» GOAL
All the data must come back unchanged, except that pictures are left out.

─── AVAILABLE DATA

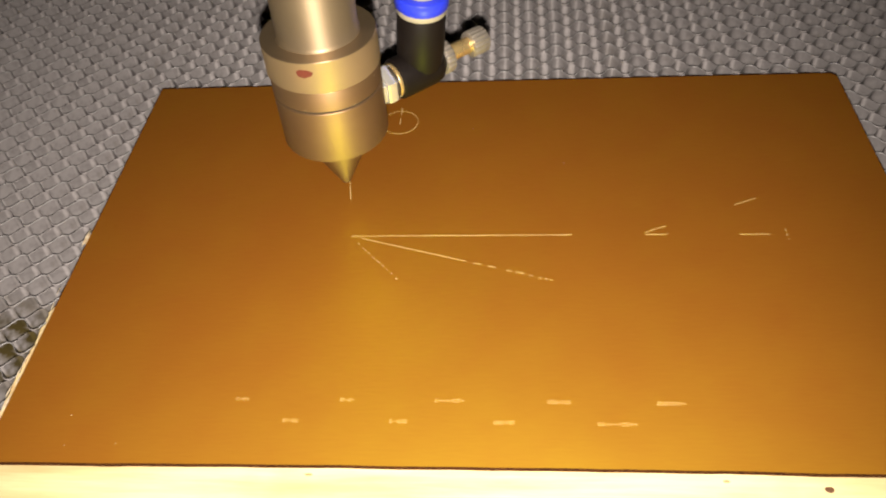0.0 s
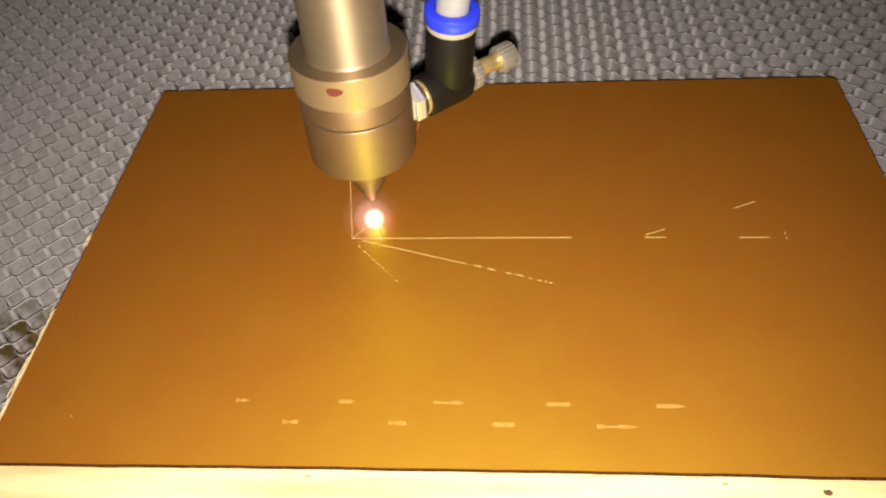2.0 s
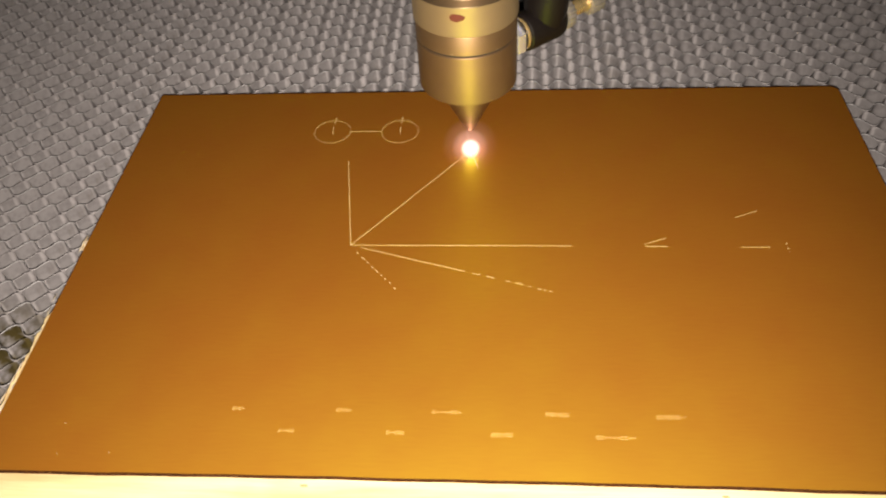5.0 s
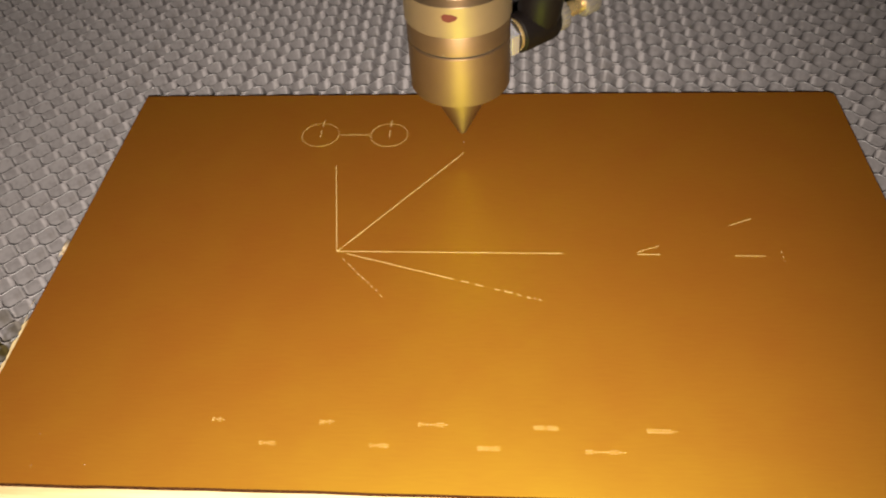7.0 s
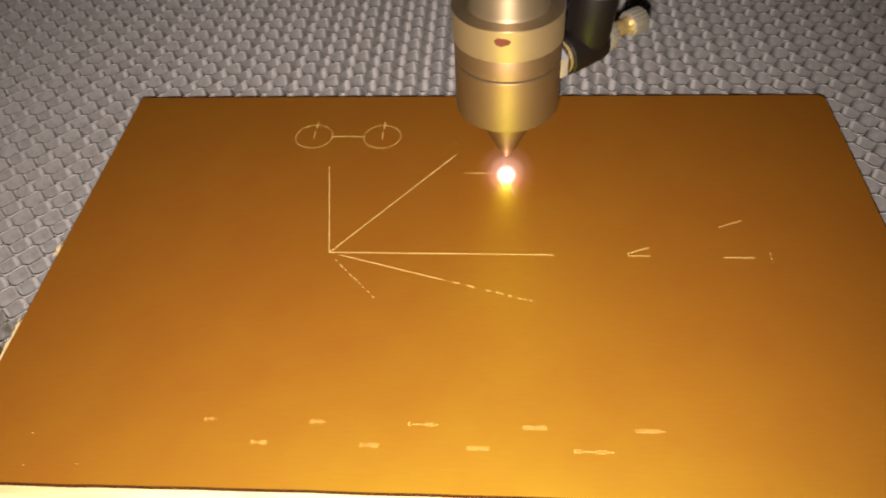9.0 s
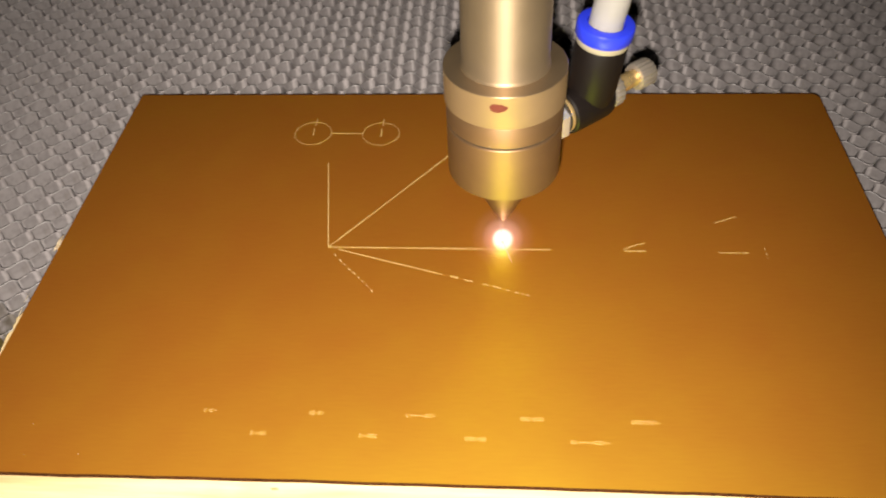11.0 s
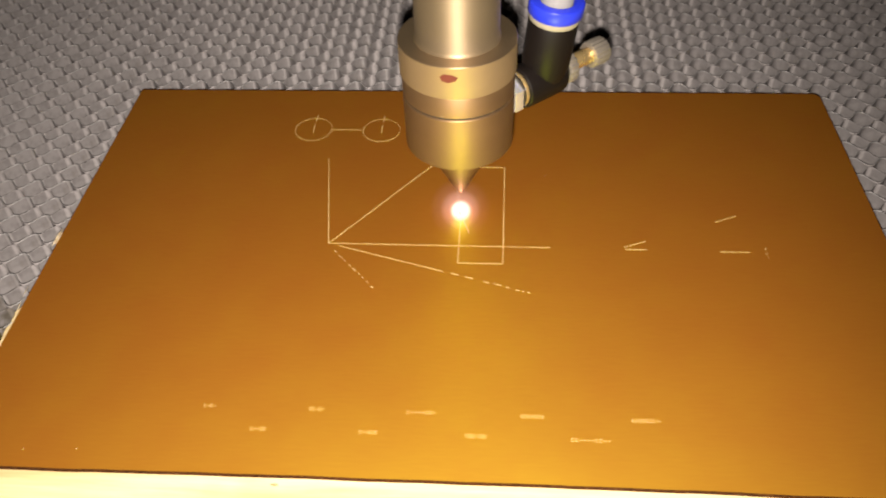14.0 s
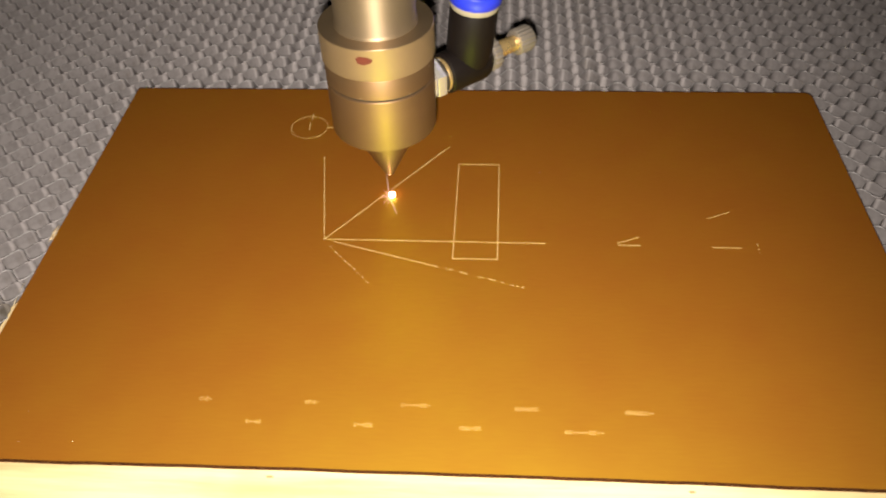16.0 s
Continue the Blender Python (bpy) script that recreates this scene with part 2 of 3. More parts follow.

──────

» RESPONSE FOR THIS EXERCISE
0.0 s
2.0 s
5.0 s
7.0 s
9.0 s
11.0 s
14.0 s
16.0 s
Continue the Blender Python (bpy) script that recreates this scene with part 2 of 3. More parts follow.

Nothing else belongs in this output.